UB-Mannheim / ocr-fileformat

Validate and transform various OCR file formats (hOCR, ALTO, PAGE, FineReader)
https://digi.bib.uni-mannheim.de/ocr-fileformat/
MIT License
181 stars 22 forks source link

Conversion to ALTO-2.0 is invalid #26

Closed FoxKyong closed 8 years ago

FoxKyong commented 8 years ago

I tried conversion from hOCR to ALTO-2.0 and after that when I tried ocr-validate on that file I got:

mXSDFilename: /usr/local/share/ocr-fileformat/xsd/alto-2-0.xsd
mXMLFilename: /data/000144300/060.alto
/data/000144300/060.alto fails to validate because: 

cvc-pattern-valid: Value '' is not facet-valid with respect to pattern '([a-zA-Z]{1,8})(-[a-zA-Z0-9]{1,8})*' for type 'language'.
At: 1:934

I also tried to convert it to other versions of ALTO but that all failed but it was just for testing because I need version 2.0.

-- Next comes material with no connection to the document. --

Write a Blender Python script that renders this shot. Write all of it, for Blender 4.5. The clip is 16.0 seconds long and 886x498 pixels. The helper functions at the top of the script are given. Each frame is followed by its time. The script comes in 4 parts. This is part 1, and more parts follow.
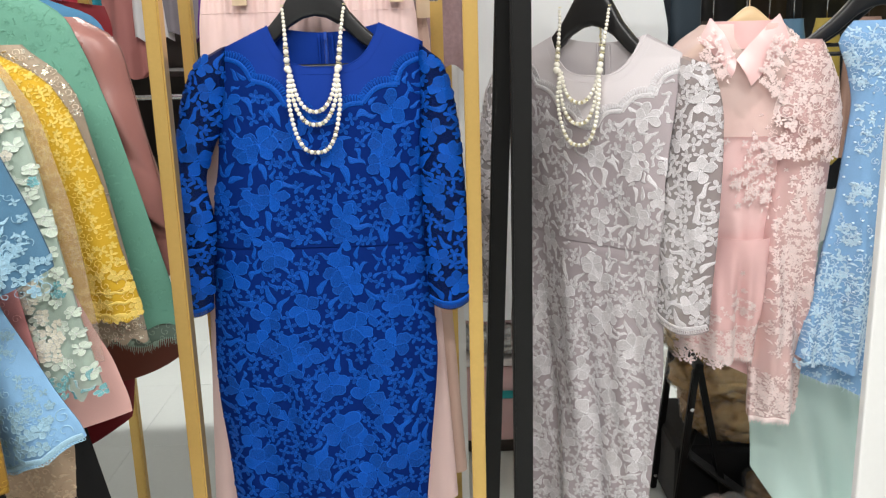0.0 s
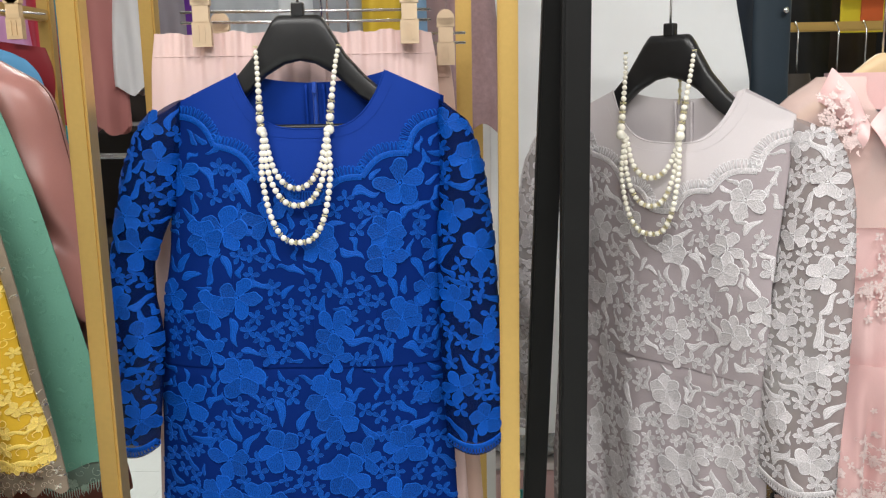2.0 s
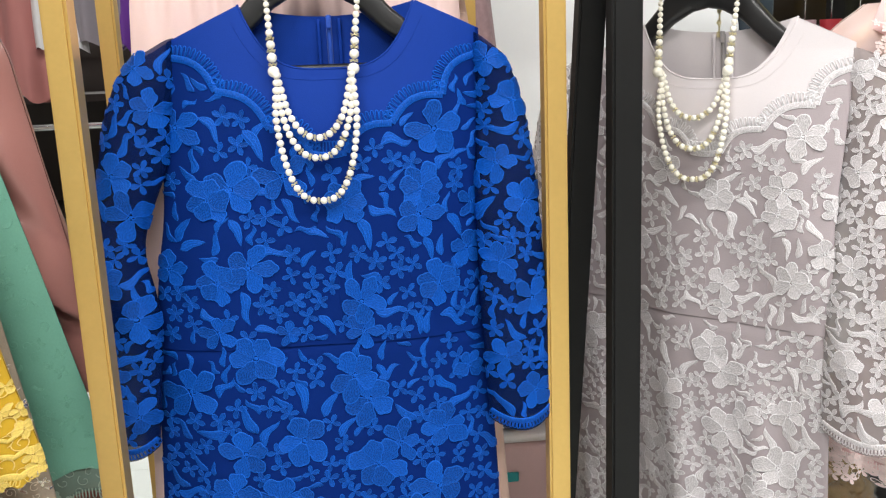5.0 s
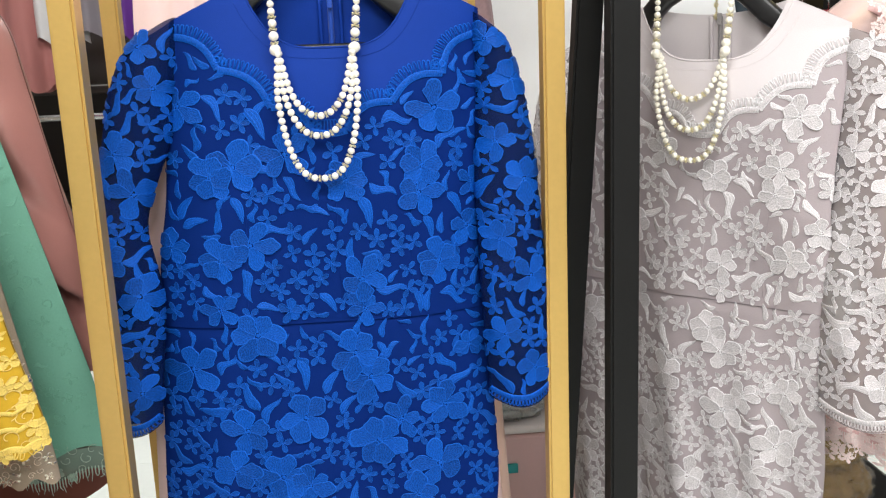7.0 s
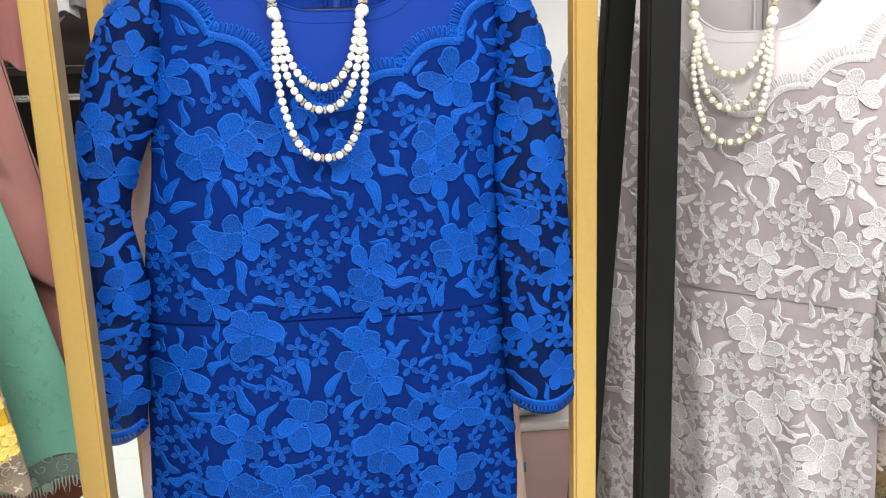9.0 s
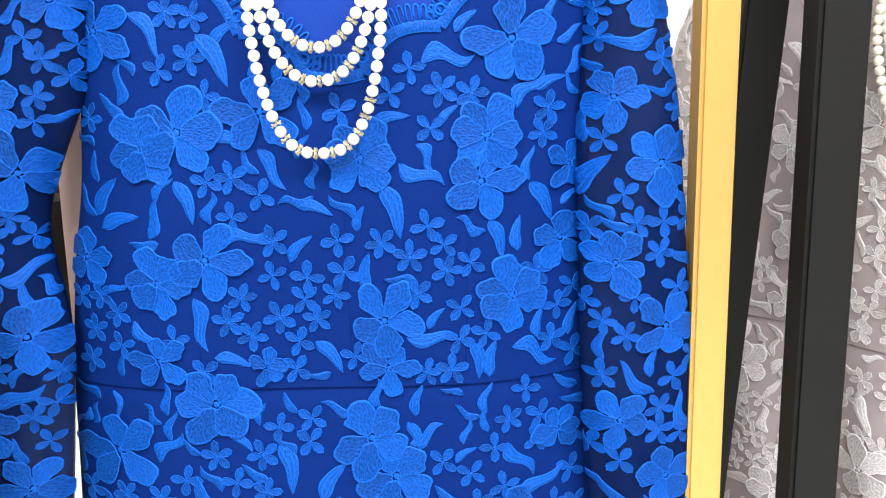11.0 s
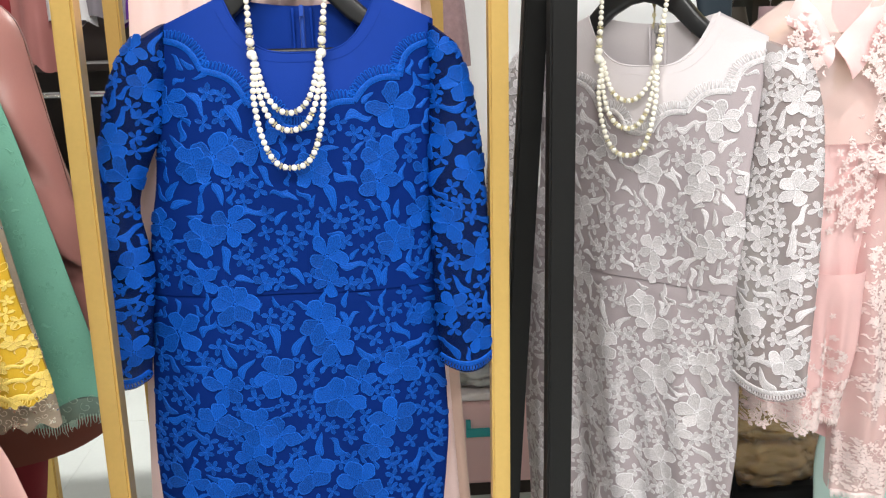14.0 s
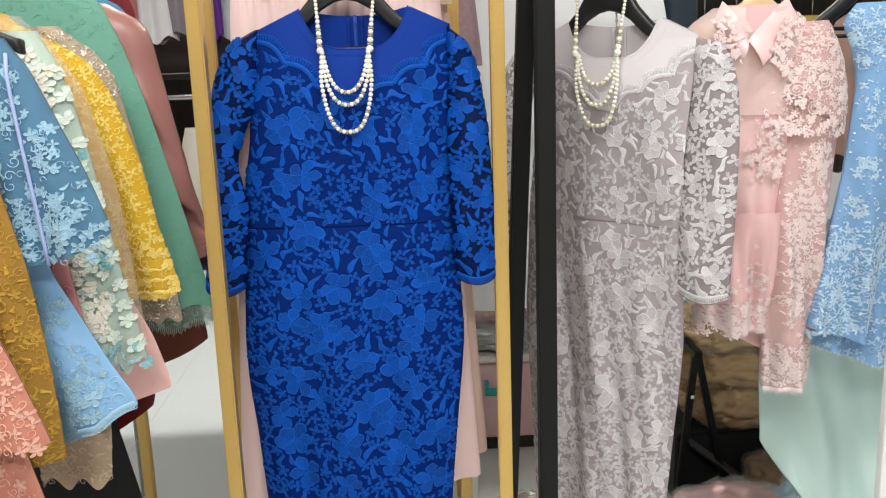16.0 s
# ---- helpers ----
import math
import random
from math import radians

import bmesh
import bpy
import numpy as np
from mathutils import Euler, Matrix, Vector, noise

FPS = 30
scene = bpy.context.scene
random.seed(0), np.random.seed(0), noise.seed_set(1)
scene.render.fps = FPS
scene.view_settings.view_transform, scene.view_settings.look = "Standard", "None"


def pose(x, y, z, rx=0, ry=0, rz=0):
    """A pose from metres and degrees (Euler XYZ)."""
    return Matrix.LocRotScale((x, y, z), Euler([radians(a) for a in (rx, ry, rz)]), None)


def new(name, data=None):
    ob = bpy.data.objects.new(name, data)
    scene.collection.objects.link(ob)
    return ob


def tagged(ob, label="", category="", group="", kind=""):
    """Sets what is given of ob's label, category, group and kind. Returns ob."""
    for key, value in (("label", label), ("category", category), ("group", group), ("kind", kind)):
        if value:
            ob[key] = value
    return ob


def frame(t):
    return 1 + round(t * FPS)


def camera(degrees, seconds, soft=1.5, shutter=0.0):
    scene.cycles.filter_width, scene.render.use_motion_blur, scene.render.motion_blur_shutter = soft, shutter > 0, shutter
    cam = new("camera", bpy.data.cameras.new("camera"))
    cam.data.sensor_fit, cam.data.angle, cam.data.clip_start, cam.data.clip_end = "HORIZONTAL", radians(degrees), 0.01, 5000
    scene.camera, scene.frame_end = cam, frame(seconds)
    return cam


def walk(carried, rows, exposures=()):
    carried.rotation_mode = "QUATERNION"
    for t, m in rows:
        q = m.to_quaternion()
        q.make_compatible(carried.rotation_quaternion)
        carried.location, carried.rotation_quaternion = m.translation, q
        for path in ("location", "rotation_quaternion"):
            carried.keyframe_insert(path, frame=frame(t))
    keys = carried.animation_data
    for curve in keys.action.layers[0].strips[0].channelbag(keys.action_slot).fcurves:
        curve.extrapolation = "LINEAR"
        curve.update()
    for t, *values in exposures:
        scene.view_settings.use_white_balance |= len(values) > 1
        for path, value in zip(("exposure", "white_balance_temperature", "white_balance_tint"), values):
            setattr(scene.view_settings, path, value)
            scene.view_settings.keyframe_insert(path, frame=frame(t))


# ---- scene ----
# ---- camera ----
cam = camera(53.3, 16.0, soft=1.25)
METRES, EYE, TILT, LEAN, TURN = 2.26, 1.5, 0.0, 0.0, 0.0
ROWS = [
    (0.0, 0.0, 0.0, 0.0, -0.39, -13.79, 1.6),
    (0.5, 0.0006, 0.0393, -0.0021, -0.45, -13.21, 1.47),
    (1.0, 0.0168, 0.0988, 0.0002, -0.32, -11.59, 1.21),
    (1.5, 0.0283, 0.1463, -0.0009, 0.37, -11.37, 1.05),
    (2.0, 0.0045, 0.1858, -0.0005, 1.75, -10.5, 1.11),
    (2.5, -0.0314, 0.2233, 0.0012, 1.77, -10.63, 1.28),
    (3.0, -0.047, 0.2364, -0.0005, 0.01, -11.19, 1.43),
    (3.5, -0.0602, 0.2403, -0.0014, -2.54, -11.61, 1.7),
    (4.0, -0.0684, 0.2435, -0.0068, -4.45, -12.13, 1.98),
    (6.5, -0.0755, 0.2397, -0.0346, -5.73, -11.92, 2.32),
    (7.0, -0.0756, 0.2366, -0.0328, -5.53, -11.97, 2.27),
    (7.5, -0.081, 0.2428, -0.0345, -5.47, -12.72, 2.25),
    (8.0, -0.0827, 0.2452, -0.0336, -5.56, -13.06, 2.0),
    (10.5, -0.0613, 0.3889, -0.0602, -3.87, -11.68, 1.02),
    (11.0, -0.0544, 0.4176, -0.0596, 0.73, -12.43, 1.57),
    (11.5, -0.0505, 0.4265, -0.0616, 4.31, -12.58, 2.01),
    (12.0, -0.0484, 0.3892, -0.0439, 4.06, -12.39, 2.16),
    (12.5, -0.0512, 0.3331, -0.0213, 2.75, -13.12, 2.04),
    (13.0, -0.0651, 0.2703, -0.0168, -1.76, -13.4, 1.37),
    (13.5, -0.0687, 0.22, -0.0123, -4.7, -13.52, 0.93),
    (14.0, -0.047, 0.1741, -0.0127, -4.5, -13.95, 1.26),
    (14.5, -0.0342, 0.1187, -0.0291, -3.41, -13.6, 1.68),
    (15.0, -0.0281, 0.07, -0.0301, -2.93, -13.15, 1.43),
    (15.5, -0.0393, 0.0238, -0.0294, -2.86, -12.69, 1.61),
    (16.0, -0.0546, -0.0252, -0.0308, -2.91, -12.37, 1.93),
]
EXPOSURES = [(0.0, -0.15), (2.0, -0.25), (3.5, -0.08), (4.0, -0.03), (6.5, 0.1), (8.0, 0.16), (10.5, 0.7), (11.5, 0.95), (12.0, 0.92), (12.5, 0.5), (13.0, 0.24), (13.5, 0.12), (14.5, 0.14), (15.3, 0.08), (16.0, -0.15)]
walk(cam, [(t, pose(0, 0, EYE, TILT, LEAN, TURN) @ pose(METRES * x, METRES * y, METRES * z, 90 + pitch, roll, yaw)) for t, x, y, z, yaw, pitch, roll in ROWS], EXPOSURES)

# ---- light: a shop with long ceiling panels, a white north wall and dark unseen walls ----
world = bpy.data.worlds.new("world")
scene.world = world
world.use_nodes = True
world.node_tree.nodes["Background"].inputs[0].default_value = (0.9, 0.95, 1.0, 1)
world.node_tree.nodes["Background"].inputs[1].default_value = 0.25
CEILING = 3.0


def panel_lamp(x, y, w, d, watts, col=(1.0, 0.98, 0.955)):
    data = bpy.data.lights.new("ceiling_lamp", "AREA")
    data.shape, data.size, data.size_y, data.energy, data.color = "RECTANGLE", w, d, watts, col
    ob = new("ceiling_lamp", data)
    ob.matrix_world = pose(x, y, CEILING - 0.06)
    return ob


for lx, ly, watts in ((-1.0, 0.35, 38), (0.8, 0.35, 38), (-0.1, -1.4, 72), (-1.3, 3.9, 36), (0.9, 3.9, 44)):
    panel_lamp(lx, ly, 1.2, 0.3, watts)


# ---- materials ----
def nodes_of(name):
    m = bpy.data.materials.new(name)
    m.use_nodes = True
    nt = m.node_tree
    return m, nt, nt.nodes["Principled BSDF"]


def link_noise(nt, coord, scale, detail=3.0, stretch=None):
    n = nt.nodes.new("ShaderNodeTexNoise")
    n.inputs["Scale"].default_value, n.inputs["Detail"].default_value = scale, detail
    if stretch:
        mp = nt.nodes.new("ShaderNodeMapping")
        mp.inputs["Scale"].default_value = stretch
        nt.links.new(coord, mp.inputs[0])
        coord = mp.outputs[0]
    nt.links.new(coord, n.inputs["Vector"])
    return n.outputs[0]


def tint(nt, base, fac, amount, dark=0.0):
    """base colour varied by fac: from base*(1-amount) to base*(1+amount)"""
    mix = nt.nodes.new("ShaderNodeMix")
    mix.data_type = "RGBA"
    mix.inputs[6].default_value = (*[max(0, c * (1 - amount) - dark) for c in base], 1)
    mix.inputs[7].default_value = (*[min(1, c * (1 + amount)) for c in base], 1)
    nt.links.new(fac, mix.inputs[0])
    return mix.outputs[2]


def material(name, col, rough=0.6, metal=0.0, var=0.12, patch=9.0, grain=500.0, bump=0.15, sheen=0.0, alpha=1.0, coat=0.0,
             stretch=None, uv=False, per_island=False, wrinkle=0.0, spec=0.5, depth=0.001):
    m, nt, b = nodes_of(name)
    tc = nt.nodes.new("ShaderNodeTexCoord")
    co = tc.outputs["UV" if uv else "Object"]
    b.inputs["Roughness"].default_value, b.inputs["Metallic"].default_value = rough, metal
    b.inputs["Specular IOR Level"].default_value = spec
    b.inputs["Sheen Weight"].default_value, b.inputs["Sheen Roughness"].default_value = sheen, 0.4
    b.inputs["Coat Weight"].default_value = coat
    b.inputs["Alpha"].default_value = alpha
    big = link_noise(nt, tc.outputs["Object"], patch, 4)
    fine = link_noise(nt, co, grain, 2, stretch)
    if uv:
        sharp = nt.nodes.new("ShaderNodeMapRange")
        sharp.inputs["From Min"].default_value, sharp.inputs["From Max"].default_value = 0.36, 0.64
        nt.links.new(fine, sharp.inputs["Value"])
        fine = sharp.outputs[0]
    add = nt.nodes.new("ShaderNodeMath")
    add.operation = "MULTIPLY_ADD"
    nt.links.new(fine, add.inputs[0])
    add.inputs[1].default_value = 0.55
    if per_island:
        info = nt.nodes.new("ShaderNodeNewGeometry")
        half = nt.nodes.new("ShaderNodeMath")
        half.operation = "MULTIPLY"
        half.inputs[1].default_value = 0.5
        nt.links.new(info.outputs["Random Per Island"], half.inputs[0])
        nt.links.new(half.outputs[0], add.inputs[2])
    else:
        half = nt.nodes.new("ShaderNodeMath")
        half.operation = "MULTIPLY"
        half.inputs[1].default_value = 0.5
        nt.links.new(big, half.inputs[0])
        nt.links.new(half.outputs[0], add.inputs[2])
    nt.links.new(tint(nt, col, add.outputs[0], var), b.inputs["Base Color"])
    bp = nt.nodes.new("ShaderNodeBump")
    bp.inputs["Strength"].default_value, bp.inputs["Distance"].default_value = bump, depth
    nt.links.new(fine, bp.inputs["Height"])
    if wrinkle:
        soft = link_noise(nt, tc.outputs["Object"], 7.0, 2, (1.0, 1.0, 0.35))
        bp2 = nt.nodes.new("ShaderNodeBump")
        bp2.inputs["Strength"].default_value, bp2.inputs["Distance"].default_value = wrinkle, 0.02
        nt.links.new(soft, bp2.inputs["Height"])
        nt.links.new(bp2.outputs[0], bp.inputs["Normal"])
    nt.links.new(bp.outputs[0], b.inputs["Normal"])
    return m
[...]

stweil commented 8 years ago

Which hOCR did you use for that test? Could you please add it here to allow reproducing the problem?

FoxKyong commented 8 years ago

I have attached the file. But the same problem is caused by every hOCR I tried to convert. hOCR is created by Tesseract v3.04.01. 060.hocr.zip

kba commented 8 years ago

Thanks for trying @FoxKyong and for asking for ALTO support in tesseract.

Problem is in https://github.com/kba/hOCR-to-ALTO/, I'll look into it.

kba commented 8 years ago

The problem was with mapping language. Should be fixed in https://github.com/kba/hOCR-to-ALTO/issues/1. Can you try

(cd vendor/hOCR-to-ALTO; git pull)

and try the transformation/validation again?

FoxKyong commented 8 years ago

I have tried it and it works. Thanks.